From its inception 75 years ago in Hyderabad, Deccan Chronicleremains the region’s  largest circulation English daily. After it leapt into Coastal Andhra region and later into Rayalaseema and Telangana, it became the largest circulation English daily in Andhra Pradesh. Even before it went public, its profits zoomed and it cornered the majority share of advertisements from corporate companies.
 
The daily was launched by Iyers first and then it went into the hands of T Chandrasekhar Reddy, father of T Venkatram Reddy and T Vinayak Reddy following the bad blood arising between brothers. It was in a ramshackle state when it was acquired by Chandrasekhar Reddy in the1970s. He turned it around by encouraging the employees, particularly those on editorial board, by offering them lucrative salaries. Its circulation, however, remained stagnant for several years until P N V Nair joined it around 1986. Under his stewardship, the circulation of Deccan Chronicle climbed as never before and particularly its Sunday edition were sold like hot cakes because of  articles by eminent writers and its Sunday Spice column.
 
  After he was forced out and succeeded by the present editor A T Jayanti, the format of the daily has undergone change and a tabloid has been added to the main paper to cater to readers’  taste for gossip news.

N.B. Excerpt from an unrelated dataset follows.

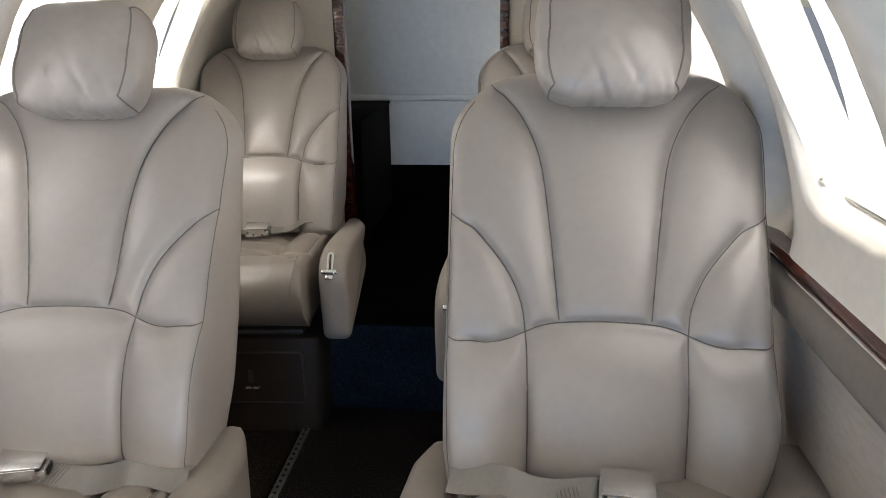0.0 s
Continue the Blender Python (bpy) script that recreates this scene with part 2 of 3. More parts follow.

The main pages format, too, has been changed to carry more national and international news than state and regional news.
 
Its circulation went up thanks to reducing the price of the daily to Re 1 after the TOI hit the news stands in Andhra Pradesh. Rumours had it that the circulation was artificially pumped up. Whether it was true or not, recent reports have it that Deccan Chronicle management had reduced the circulation between 1 lakh and 1.5 lakh in all edition put together during the last two months.
 
Though its nearest competitors in the English newspaper business in Andhra Pradesh are unlikely to shed any tears for the daily as crises engulf it,  its recent colourful saga made it one of the more dare-devil media expansions in recent times.